Man, being a comics fan is a weird proposition.

really, I think this is a lot closer to how Wolverine should look in the movies

There was the downside that Claremont was on long enough that he'd also start storylines and just forget to wrap them up.  We'd get some shadowy figure cackling at the end of an issue, it just wouldn't come up again.  Or suddenly we'd need to remember some factoid from, like, two years ago.  But Claremont also wrote every issue of X-Men like it was your first issue.  Which was great the first year of reading X-Men.  But by year five or six, it was kind of like the "X" stood for "exposition".

Eventually Claremont left, and slowly I lost interest.

Someone made Psylocke a ninja, essentially gutting what was interesting about the character in the first place, and replacing her with a 90's-era stock-character.  I wanted to like Bishop and all that stuff, but even in high school the character and his whole messy back story felt to me like someone's over-baked ideas from a notebook and less like an organic part of the orderly X-Universe of space dragons, baseball games, catch-phrases replicated nowhere else on earth, fastball specials, angsty romance, and the core of the battle for a proper representation of a minority that could be seen as a weapon of mass destruction.  Terrorism versus peaceful co-existence.



It's odd when I think it's been about 17 year since I had any interest in X-Men as a comics franchise.  I read the Morrison stuff (of course), but all the rest of it just doesn't appeal.  So I'm never really sure if I liked Claremont or X-Men.

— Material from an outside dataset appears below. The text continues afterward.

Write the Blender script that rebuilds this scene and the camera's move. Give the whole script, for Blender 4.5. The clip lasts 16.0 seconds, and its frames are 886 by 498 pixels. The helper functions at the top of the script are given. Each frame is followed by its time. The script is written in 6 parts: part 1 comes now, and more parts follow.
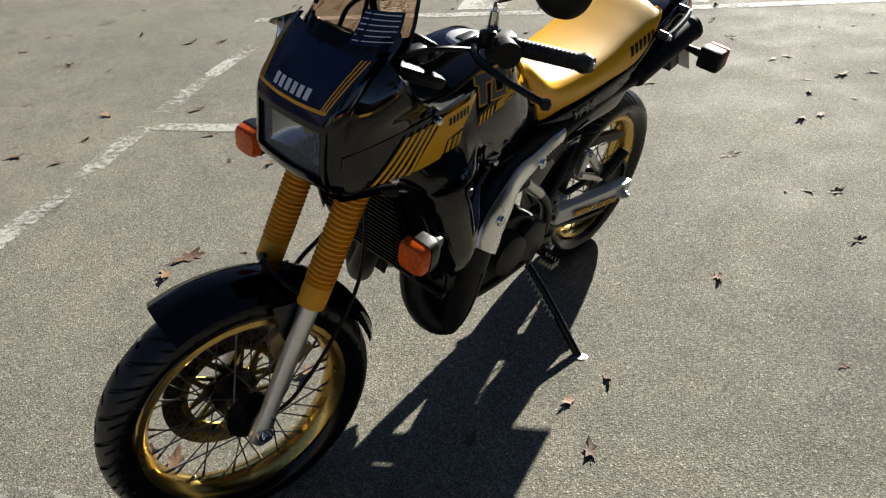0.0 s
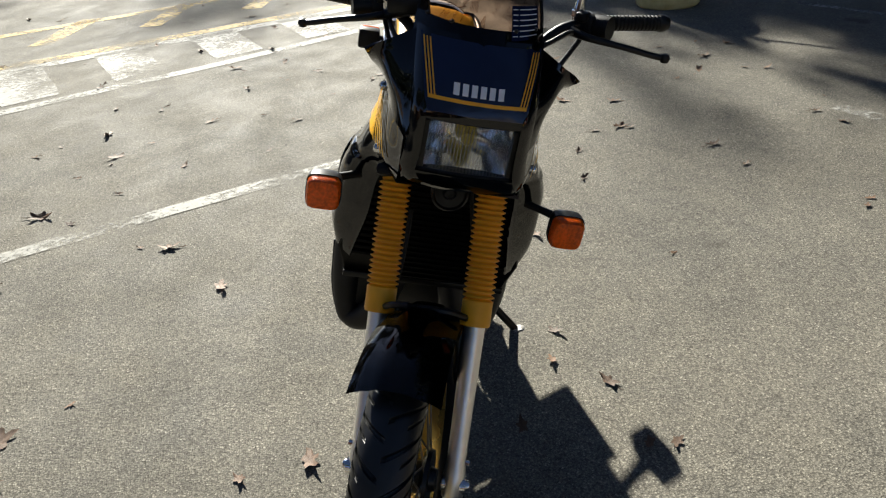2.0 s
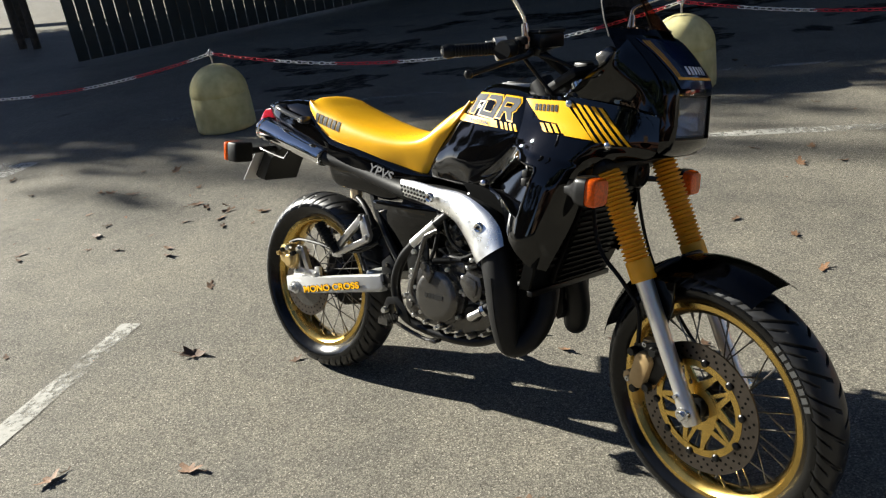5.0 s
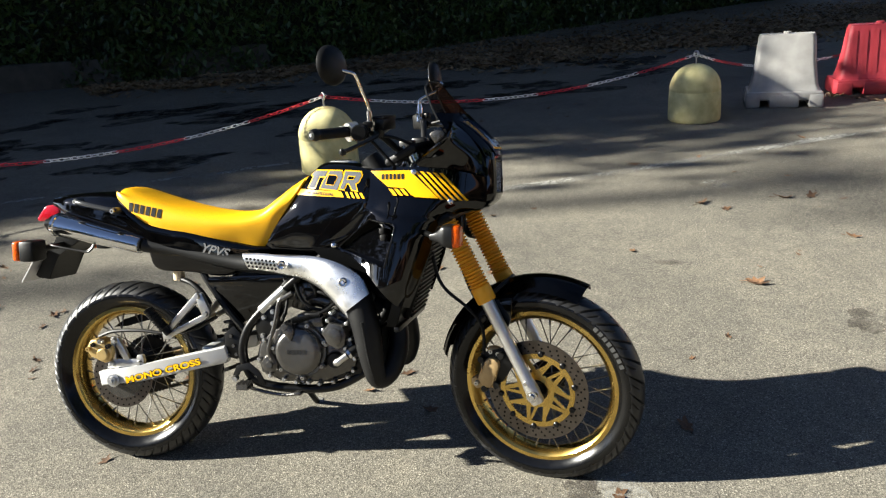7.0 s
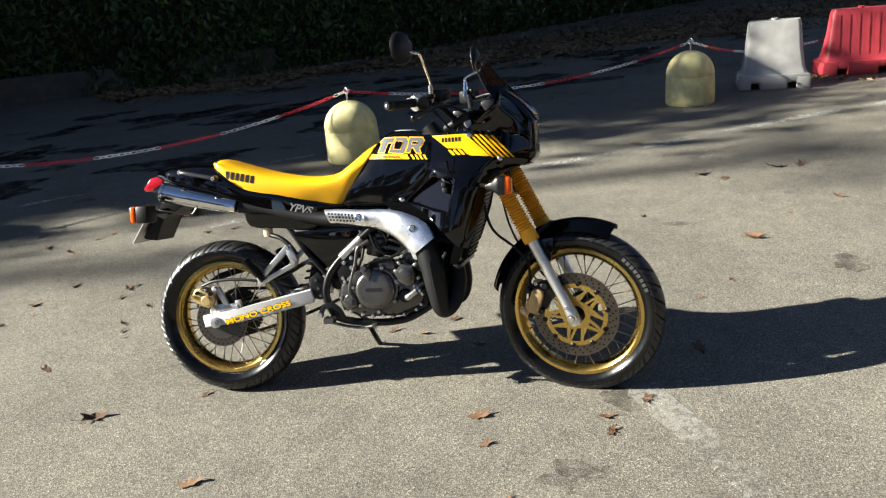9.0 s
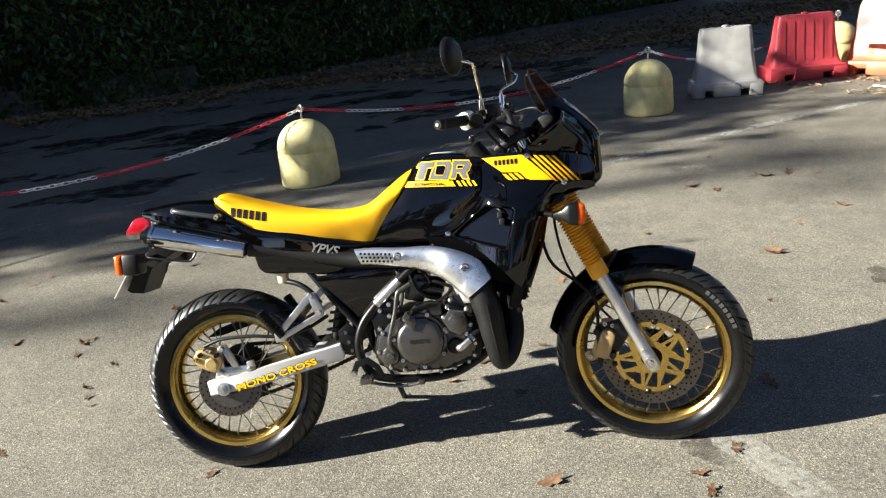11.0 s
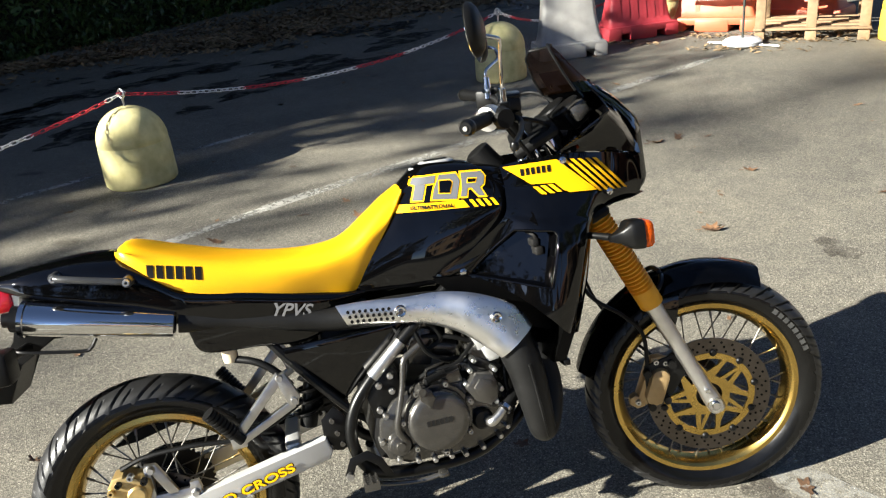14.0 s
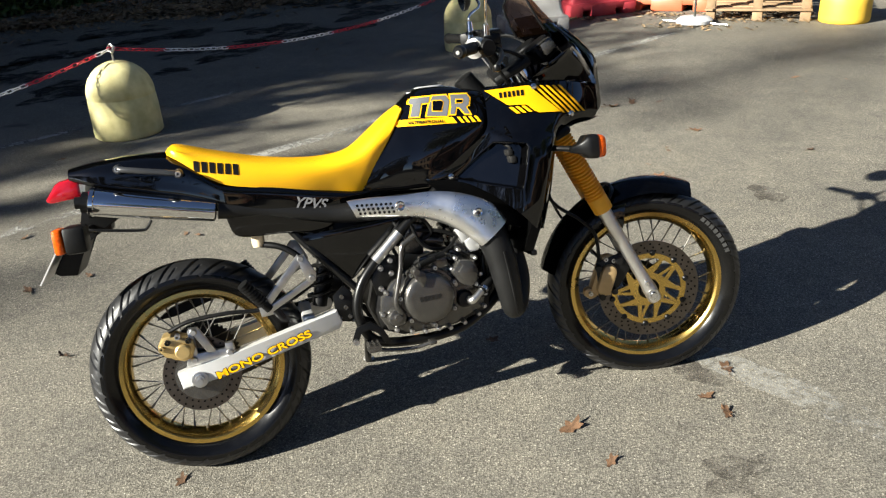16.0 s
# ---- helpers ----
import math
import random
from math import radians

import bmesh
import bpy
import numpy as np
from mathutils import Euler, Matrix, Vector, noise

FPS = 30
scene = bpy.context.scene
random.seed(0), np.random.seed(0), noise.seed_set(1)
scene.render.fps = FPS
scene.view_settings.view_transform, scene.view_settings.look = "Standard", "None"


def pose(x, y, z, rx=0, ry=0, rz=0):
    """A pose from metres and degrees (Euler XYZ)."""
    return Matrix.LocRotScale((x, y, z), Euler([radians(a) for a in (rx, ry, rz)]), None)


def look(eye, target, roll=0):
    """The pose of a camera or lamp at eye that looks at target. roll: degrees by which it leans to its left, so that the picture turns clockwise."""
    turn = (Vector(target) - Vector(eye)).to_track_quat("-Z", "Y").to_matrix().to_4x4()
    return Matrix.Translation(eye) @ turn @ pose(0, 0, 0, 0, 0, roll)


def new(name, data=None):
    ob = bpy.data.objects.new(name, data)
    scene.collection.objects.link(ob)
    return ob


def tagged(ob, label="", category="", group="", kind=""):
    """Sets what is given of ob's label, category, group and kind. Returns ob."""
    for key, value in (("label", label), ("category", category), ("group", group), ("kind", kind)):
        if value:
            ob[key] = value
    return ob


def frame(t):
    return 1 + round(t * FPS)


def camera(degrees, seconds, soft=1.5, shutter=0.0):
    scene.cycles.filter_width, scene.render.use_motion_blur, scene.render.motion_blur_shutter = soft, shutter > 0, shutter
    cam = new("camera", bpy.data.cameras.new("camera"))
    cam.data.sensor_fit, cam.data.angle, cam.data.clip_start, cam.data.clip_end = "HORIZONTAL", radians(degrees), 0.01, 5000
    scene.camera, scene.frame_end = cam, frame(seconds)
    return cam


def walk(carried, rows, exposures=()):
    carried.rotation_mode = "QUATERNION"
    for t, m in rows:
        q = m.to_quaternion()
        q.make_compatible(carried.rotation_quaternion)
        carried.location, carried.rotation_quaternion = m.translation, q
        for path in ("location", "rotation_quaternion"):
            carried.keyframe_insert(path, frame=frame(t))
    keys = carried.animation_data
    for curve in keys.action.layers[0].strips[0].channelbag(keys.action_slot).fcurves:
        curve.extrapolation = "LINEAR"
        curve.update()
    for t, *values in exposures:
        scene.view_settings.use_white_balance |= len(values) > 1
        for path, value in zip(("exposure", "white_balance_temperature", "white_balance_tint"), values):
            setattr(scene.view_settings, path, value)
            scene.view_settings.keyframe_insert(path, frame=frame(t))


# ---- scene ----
cam = camera(58.3, 16.0, soft=1.25)
PATH = [
    (0, (0.101, 0.135, 1.453), (0.066, 1.863, 0.447), -5.2),
    (0.5, (-0.254, 0.183, 1.437), (-0.027, 1.895, 0.428), -5.2),
    (1, (-0.571, 0.212, 1.456), (-0.015, 1.863, 0.473), -4.6),
    (1.5, (-0.798, 0.391, 1.445), (0.076, 1.908, 0.477), -4.6),
    (2, (-1.115, 0.568, 1.452), (0.063, 1.862, 0.483), -5.3),
    (2.5, (-1.405, 0.763, 1.455), (0.038, 1.765, 0.499), -5.6),
    (3, (-1.548, 0.983, 1.442), (0.064, 1.754, 0.543), -5.1),
    (3.5, (-1.819, 1.209, 1.441), (-0.102, 1.773, 0.585), -4.6),
    (4, (-1.965, 1.462, 1.437), (-0.194, 1.843, 0.59), -5.4),
    (4.2, (-1.971, 1.589, 1.421), (-0.179, 1.911, 0.596), -5.6),
    (6.3, (-2.014, 2.663, 1.497), (-0.269, 2.074, 0.716), -7.3),
    (6.5, (-2.027, 2.742, 1.501), (-0.319, 2.022, 0.75), -5.8),
    (7, (-2.144, 2.905, 1.566), (-0.537, 1.931, 0.882), -4.0),
    (7.5, (-2.3, 3.008, 1.567), (-0.691, 2.025, 0.9), -4.5),
    (8, (-2.443, 3.119, 1.581), (-0.816, 2.183, 0.891), -5.1),
    (8.5, (-2.486, 3.243, 1.586), (-0.863, 2.296, 0.902), -5.5),
    (8.7, (-2.487, 3.313, 1.578), (-0.871, 2.351, 0.896), -5.6),
    (10.8, (-1.929, 3.453, 1.563), (-0.418, 2.324, 0.898), -6.9),
    (11, (-1.844, 3.482, 1.554), (-0.364, 2.315, 0.886), -6.1),
    (11.5, (-1.699, 3.538, 1.558), (-0.283, 2.298, 0.883), -4.2),
    (12, (-1.576, 3.516, 1.538), (-0.183, 2.26, 0.845), -3.4),
    (12.5, (-1.407, 3.394, 1.542), (-0.019, 2.138, 0.838), -3.3),
    (13, (-1.247, 3.324, 1.541), (0.089, 2.047, 0.777), -4.2),
    (13.5, (-1.051, 3.313, 1.537), (0.161, 1.933, 0.745), -5.3),
    (14, (-0.954, 3.362, 1.551), (0.141, 1.89, 0.754), -5.8),
    (14.5, (-0.967, 3.453, 1.554), (0.069, 1.94, 0.756), -4.6),
    (15, (-1.047, 3.611, 1.548), (-0.02, 2.094, 0.746), -3.4),
    (15.5, (-1.096, 3.725, 1.542), (-0.073, 2.211, 0.732), -3.3),
    (16, (-1.136, 3.796, 1.53), (-0.136, 2.284, 0.685), -3.7),
]
walk(cam, [(t, look(eye, target, roll)) for t, eye, target, roll in PATH], exposures=[(0, 1.47), (2.5, 1.45), (4.2, 1.43), (6.5, 1.98), (9, 2.0), (11, 2.10), (12.5, 2.11), (14, 2.07), (16, 1.84)])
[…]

I still have my run of Uncanny, from issue 168 to some point after 320.  It's a lot of X-Comics, and definitely one of my longer runs.

But it's been a long time since I felt sympatico with Wolverine as a character.  The movies, which dug down to the essence to find something that isn't covered in forty layers of paint, wall paper and whatever else that's redecorated the Logan house since Claremont relinquished control, have been fun.  I'm just not sure I need another round at this point in the game.